Chicken Stew and Biscuits
This recipe is based on my normal chicken pot pie filling, but for this version, I prefer it stewier so there’s plenty of juice to sop up with the biscuits. When you don’t have leftover cooked chicken on hand, poach 2 chicken breasts in simmering salted water for 15 minutes, while the vegetables are simmering the other pot.
storebought buttermilk biscuits (we like Trader Joe’s frozen)
1 to 1 1 /2 cups chicken broth (cookbook owners , I had some homemade stock, page 289 in the freezer which elevated this to pretty insane levels of deliciousness.)
2 red or Yukon gold potatoes, peeled and cut into small cubes
handful chopped carrots
1/2 medium onion, chopped
leaves from 1 sprig of thyme
1 bay leaf
salt and pepper to taste
1/2 cup milk whisked with 2 tablespoons flour
1 cup cooked chicken (shredded or cubed; storebought rotisserie is ideal)
handful of asparagus or peas or green beans or all three
Parmesan to taste (I add about 1/4 cup; sharp cheddar or Jack would be good, too)

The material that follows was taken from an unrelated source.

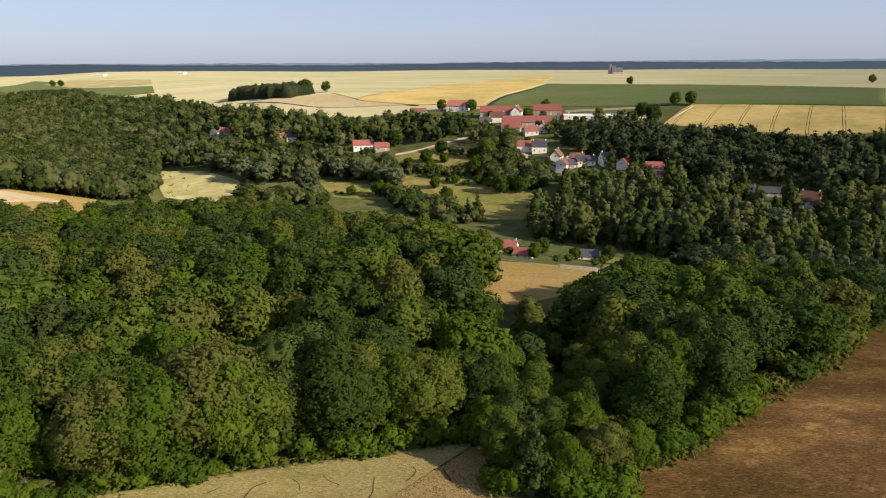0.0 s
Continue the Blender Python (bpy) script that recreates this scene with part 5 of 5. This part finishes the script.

If you are baking biscuits, preheat oven and follow package instructions. Bring broth to a boil in a medium-size pot like the one shown above. Add the potatoes, carrots, onions, thyme, and bay leaf, and simmer the mixture for 15 minutes or until vegetables are soft. Drizzle the milk-flour mixture slowly into the vegetables and simmer, stirring until it is slightly thickened. (Or to taste. Remember: you want some sopping liquid for the biscuits.) Remove the pan from heat, stir in chicken and asparagus and cheese. (If making this ahead of time, allow to cool, cover, and place in fridge*. When ready to serve, reheat uncovered over low heat.) Place a biscuit on each plate and top with stew as shown.
*Note: I’m sure there’s some rule for how long you’re allowed to keep a pot in the refrigerator before its contents start to take on a metallic taste. I’ve never done it for more than a 6 to 8 hour stretch, though, and it’s worked out just fine.